Krem fetched them quickly. He wasn’t sure how much time the wolf pup had, but considering the state of its littermates, he knew they couldn’t afford to waste any time. Stepping forward just enough to hand Vandi her things, he gave her and the pup room.

Vandi would have it well in hand. If the pup could be saved, she’d damn well save it. But Krem didn’t like feeling useless, so he tried to think of a way to help without getting in the way. His commanding officer always told him the biggest danger to a stranded soldier was lack of water and freezing to death from shock or the elements or both. Vandi had the water covered, so Krem rifled through his own pack and pulled out a small, rolled up wool blanket.

“In case you need it,” he said, leaning in just enough to set the blanket beside her. The pup growled, and this close he could see it was shaking all over. “Happy to just stay out of your way, but if I can do anything else to help…”
 

Vandi Morganach

Inquisition Scout
Post DAI Timeline
Posts
20
#13
One of the things that Vandi liked about Krem was that, while he could jaw with the best of them over an ale, when shit got real, he didn’t clutter the air with stupid questions, and when someone else took the lead, he didn’t balk at being given orders (at least, not stupid ones, and she tried not to give those).

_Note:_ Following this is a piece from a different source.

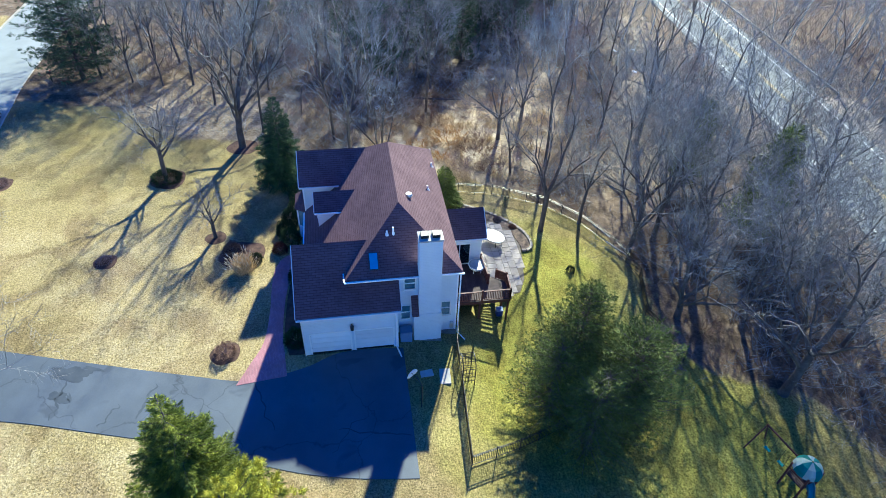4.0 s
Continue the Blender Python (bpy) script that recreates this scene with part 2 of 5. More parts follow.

As soon as she called for her pack, he was gone and back in a matter of moments, pushing the pack in to her and backing away.

She pulled out the bag of rations. The dried meat would be too tough for one so young and weakened, but the traveler’s loaf had ham and cheese chunks baked into the bread. Pulling on her heavy leather gloves, she began tearing bite-sized chunks from the loaf, soaking each one in a bit of water before tossing it into the den in front of the pup. It drew back fearfully at first, lips skinning back from tiny teeth, but she could see its nostrils flaring as it scented the food. Having accumulated a small pile of the mush on the dirt floor of the den, she drew back a bit, watching.

Krem set a rolled blanket on the ground beside her. “In case you need it,” he said, his voice low and movements careful. “Happy to just stay out of your way, but if I can do anything else to help…”

“Thanks.” The pup growled again, but it was eyeing the pile of soggy bread, and when Krem drew back and Vandi remained motionless, it began to edge forward.

“Got a broken leg,” she murmured, watching the way that he guarded his left foreleg and the slightly askew angle that it hung at. “Can you get a couple of branches for splints?” she asked Krem. The pup inched closer, stretched out on his belly, nose quivering. A pink tongue curled out, lapping at the bread, cautiously at first, but with increasing eagerness. When Vandi added a bit more to the pile, he rolled his eyes but didn’t back away.

Not too much, or he’d sick it all back up. He’d likely have the squirts anyway, but hopefully what he was eating would give him a bit of strength until she could kill a rabbit or squirrel. She carefully unrolled the blanket, waiting until he’d cleaned up the last of the bread before moving forward and wrapping it around him. He struggled, whining and snapping at her through the blanket, but the wool and the leather gloves shielded her as she squirmed back out, hugging him to her chest until his struggles ceased and he went limp with a final whimper.

Leaning back against the rock face, she eased up a bit until she could work the broken leg out from under the blanket. “Ever splint a leg?” she asked Krem. “I can hold him.”